Records for the task ▸
--- --- ---
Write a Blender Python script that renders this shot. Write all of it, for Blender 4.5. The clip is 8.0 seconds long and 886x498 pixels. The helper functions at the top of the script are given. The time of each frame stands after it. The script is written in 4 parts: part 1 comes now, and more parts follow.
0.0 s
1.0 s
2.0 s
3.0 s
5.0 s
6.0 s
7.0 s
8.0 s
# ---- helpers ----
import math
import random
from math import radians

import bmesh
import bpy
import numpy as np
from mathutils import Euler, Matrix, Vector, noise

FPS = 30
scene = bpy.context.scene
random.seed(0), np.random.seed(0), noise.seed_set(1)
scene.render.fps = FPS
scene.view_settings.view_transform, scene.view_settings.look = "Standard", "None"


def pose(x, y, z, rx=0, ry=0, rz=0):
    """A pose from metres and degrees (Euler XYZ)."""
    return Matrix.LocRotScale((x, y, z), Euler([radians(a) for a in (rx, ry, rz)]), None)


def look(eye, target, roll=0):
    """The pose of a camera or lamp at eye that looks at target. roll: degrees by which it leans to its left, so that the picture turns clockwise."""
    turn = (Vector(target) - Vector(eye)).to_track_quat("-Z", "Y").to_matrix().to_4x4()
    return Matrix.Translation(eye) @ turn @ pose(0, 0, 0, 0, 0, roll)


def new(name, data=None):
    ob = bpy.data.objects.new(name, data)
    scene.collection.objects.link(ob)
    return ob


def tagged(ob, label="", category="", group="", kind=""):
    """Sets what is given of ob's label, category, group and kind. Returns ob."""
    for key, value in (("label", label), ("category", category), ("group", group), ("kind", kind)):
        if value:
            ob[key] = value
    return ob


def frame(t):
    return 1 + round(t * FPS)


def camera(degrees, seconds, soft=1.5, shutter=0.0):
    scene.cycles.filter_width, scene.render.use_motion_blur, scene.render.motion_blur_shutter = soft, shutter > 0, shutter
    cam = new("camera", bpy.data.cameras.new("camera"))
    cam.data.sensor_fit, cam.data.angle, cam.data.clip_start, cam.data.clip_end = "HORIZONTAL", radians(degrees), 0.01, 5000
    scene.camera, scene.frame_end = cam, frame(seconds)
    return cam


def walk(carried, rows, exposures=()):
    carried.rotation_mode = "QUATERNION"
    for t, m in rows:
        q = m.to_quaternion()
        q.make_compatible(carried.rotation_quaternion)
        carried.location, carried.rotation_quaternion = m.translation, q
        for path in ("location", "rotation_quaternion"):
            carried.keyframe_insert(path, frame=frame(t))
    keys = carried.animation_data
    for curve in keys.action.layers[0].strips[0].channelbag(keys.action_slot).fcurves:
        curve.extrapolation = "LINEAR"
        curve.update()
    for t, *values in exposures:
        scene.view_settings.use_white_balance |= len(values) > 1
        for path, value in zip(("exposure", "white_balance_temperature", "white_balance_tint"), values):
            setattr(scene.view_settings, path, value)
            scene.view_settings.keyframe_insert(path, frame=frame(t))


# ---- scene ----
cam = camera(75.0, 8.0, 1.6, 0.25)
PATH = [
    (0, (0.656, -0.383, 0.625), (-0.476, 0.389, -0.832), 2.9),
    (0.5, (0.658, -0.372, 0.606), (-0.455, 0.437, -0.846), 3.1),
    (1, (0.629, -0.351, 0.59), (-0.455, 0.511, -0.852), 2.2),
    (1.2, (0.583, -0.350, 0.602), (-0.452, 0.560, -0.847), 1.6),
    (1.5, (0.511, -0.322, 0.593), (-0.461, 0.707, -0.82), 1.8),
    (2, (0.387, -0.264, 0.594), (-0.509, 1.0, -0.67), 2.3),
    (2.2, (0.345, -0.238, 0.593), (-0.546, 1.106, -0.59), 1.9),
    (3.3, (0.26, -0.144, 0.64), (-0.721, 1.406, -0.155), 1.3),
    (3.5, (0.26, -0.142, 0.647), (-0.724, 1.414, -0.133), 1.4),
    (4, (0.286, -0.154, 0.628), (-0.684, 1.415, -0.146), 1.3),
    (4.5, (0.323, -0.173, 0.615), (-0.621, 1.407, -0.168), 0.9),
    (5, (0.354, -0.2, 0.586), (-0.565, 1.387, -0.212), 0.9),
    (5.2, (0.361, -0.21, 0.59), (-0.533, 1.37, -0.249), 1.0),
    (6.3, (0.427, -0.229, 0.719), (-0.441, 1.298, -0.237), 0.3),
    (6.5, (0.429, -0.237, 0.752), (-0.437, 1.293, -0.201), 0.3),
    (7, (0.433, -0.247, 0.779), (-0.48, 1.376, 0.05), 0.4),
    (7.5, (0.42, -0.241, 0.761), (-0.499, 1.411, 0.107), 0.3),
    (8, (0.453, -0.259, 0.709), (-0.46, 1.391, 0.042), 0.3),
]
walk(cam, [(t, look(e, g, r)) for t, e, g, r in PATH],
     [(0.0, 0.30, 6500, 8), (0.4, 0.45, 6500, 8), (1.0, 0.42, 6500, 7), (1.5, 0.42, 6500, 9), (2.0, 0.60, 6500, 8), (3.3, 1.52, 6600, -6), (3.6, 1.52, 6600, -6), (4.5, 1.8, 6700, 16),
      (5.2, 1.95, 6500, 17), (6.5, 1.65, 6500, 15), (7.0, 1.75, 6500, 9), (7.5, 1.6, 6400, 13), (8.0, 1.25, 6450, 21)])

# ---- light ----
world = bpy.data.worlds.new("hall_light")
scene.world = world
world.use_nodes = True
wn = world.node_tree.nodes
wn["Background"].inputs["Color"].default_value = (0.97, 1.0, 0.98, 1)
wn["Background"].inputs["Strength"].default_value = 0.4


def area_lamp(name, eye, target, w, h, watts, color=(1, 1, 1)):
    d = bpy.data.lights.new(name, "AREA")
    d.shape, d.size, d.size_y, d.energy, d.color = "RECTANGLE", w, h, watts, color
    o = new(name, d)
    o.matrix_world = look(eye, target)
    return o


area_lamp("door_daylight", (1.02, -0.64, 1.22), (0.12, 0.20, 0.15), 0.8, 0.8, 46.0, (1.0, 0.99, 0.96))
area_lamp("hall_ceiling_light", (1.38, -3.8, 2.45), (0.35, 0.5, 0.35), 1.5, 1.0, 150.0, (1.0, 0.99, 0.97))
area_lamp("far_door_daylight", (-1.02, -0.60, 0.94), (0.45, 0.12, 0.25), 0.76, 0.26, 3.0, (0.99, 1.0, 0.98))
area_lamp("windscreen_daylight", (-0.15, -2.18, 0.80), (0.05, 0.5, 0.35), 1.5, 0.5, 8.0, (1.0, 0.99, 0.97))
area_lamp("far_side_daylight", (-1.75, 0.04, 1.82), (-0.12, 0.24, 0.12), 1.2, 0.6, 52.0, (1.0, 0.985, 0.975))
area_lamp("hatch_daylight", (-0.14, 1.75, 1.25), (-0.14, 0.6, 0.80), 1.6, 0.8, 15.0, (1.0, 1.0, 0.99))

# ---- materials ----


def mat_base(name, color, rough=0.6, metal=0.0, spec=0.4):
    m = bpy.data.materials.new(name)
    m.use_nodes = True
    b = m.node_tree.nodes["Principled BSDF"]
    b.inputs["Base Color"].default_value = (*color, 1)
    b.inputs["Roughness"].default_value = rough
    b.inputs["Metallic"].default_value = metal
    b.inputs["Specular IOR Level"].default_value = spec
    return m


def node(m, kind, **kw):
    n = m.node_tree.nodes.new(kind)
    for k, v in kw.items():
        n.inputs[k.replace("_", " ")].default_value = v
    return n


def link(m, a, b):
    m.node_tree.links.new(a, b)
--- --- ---
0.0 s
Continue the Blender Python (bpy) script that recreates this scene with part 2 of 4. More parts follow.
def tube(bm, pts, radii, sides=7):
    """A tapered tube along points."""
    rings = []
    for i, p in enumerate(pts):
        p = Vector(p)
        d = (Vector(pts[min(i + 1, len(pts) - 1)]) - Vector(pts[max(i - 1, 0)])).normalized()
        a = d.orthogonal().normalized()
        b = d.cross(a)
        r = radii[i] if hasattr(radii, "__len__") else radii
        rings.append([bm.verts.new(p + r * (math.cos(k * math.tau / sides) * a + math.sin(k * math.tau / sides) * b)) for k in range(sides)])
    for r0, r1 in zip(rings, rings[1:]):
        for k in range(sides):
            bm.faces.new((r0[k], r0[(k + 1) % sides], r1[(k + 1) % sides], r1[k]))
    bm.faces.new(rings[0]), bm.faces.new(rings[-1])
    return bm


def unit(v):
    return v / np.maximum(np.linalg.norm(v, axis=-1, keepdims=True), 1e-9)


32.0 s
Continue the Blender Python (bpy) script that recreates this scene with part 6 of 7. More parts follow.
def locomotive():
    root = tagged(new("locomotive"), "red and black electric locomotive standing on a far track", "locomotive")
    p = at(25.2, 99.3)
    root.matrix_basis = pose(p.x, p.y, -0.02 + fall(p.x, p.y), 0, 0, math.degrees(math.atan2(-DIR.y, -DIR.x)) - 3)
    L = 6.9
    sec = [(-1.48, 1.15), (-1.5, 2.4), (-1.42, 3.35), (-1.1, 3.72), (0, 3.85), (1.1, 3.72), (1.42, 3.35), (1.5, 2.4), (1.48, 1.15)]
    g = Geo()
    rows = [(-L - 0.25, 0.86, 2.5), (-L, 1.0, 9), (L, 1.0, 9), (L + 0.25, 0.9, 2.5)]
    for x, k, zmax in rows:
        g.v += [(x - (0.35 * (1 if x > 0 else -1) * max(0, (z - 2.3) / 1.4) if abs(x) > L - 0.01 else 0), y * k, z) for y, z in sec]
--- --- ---
Work to do ▸
In the listing above, find the line with "pose from metres" and the line with "q.make_compatible(carried.rotation_quaternion)", then print exactly those two lines and every line between them, and nothing more.

Complete output ▸
    """A pose from metres and degrees (Euler XYZ)."""
    return Matrix.LocRotScale((x, y, z), Euler([radians(a) for a in (rx, ry, rz)]), None)


def look(eye, target, roll=0):
    """The pose of a camera or lamp at eye that looks at target. roll: degrees by which it leans to its left, so that the picture turns clockwise."""
    turn = (Vector(target) - Vector(eye)).to_track_quat("-Z", "Y").to_matrix().to_4x4()
    return Matrix.Translation(eye) @ turn @ pose(0, 0, 0, 0, 0, roll)


def new(name, data=None):
    ob = bpy.data.objects.new(name, data)
    scene.collection.objects.link(ob)
    return ob


def tagged(ob, label="", category="", group="", kind=""):
    """Sets what is given of ob's label, category, group and kind. Returns ob."""
    for key, value in (("label", label), ("category", category), ("group", group), ("kind", kind)):
        if value:
            ob[key] = value
    return ob


def frame(t):
    return 1 + round(t * FPS)


def camera(degrees, seconds, soft=1.5, shutter=0.0):
    scene.cycles.filter_width, scene.render.use_motion_blur, scene.render.motion_blur_shutter = soft, shutter > 0, shutter
    cam = new("camera", bpy.data.cameras.new("camera"))
    cam.data.sensor_fit, cam.data.angle, cam.data.clip_start, cam.data.clip_end = "HORIZONTAL", radians(degrees), 0.01, 5000
    scene.camera, scene.frame_end = cam, frame(seconds)
    return cam


def walk(carried, rows, exposures=()):
    carried.rotation_mode = "QUATERNION"
    for t, m in rows:
        q = m.to_quaternion()
        q.make_compatible(carried.rotation_quaternion)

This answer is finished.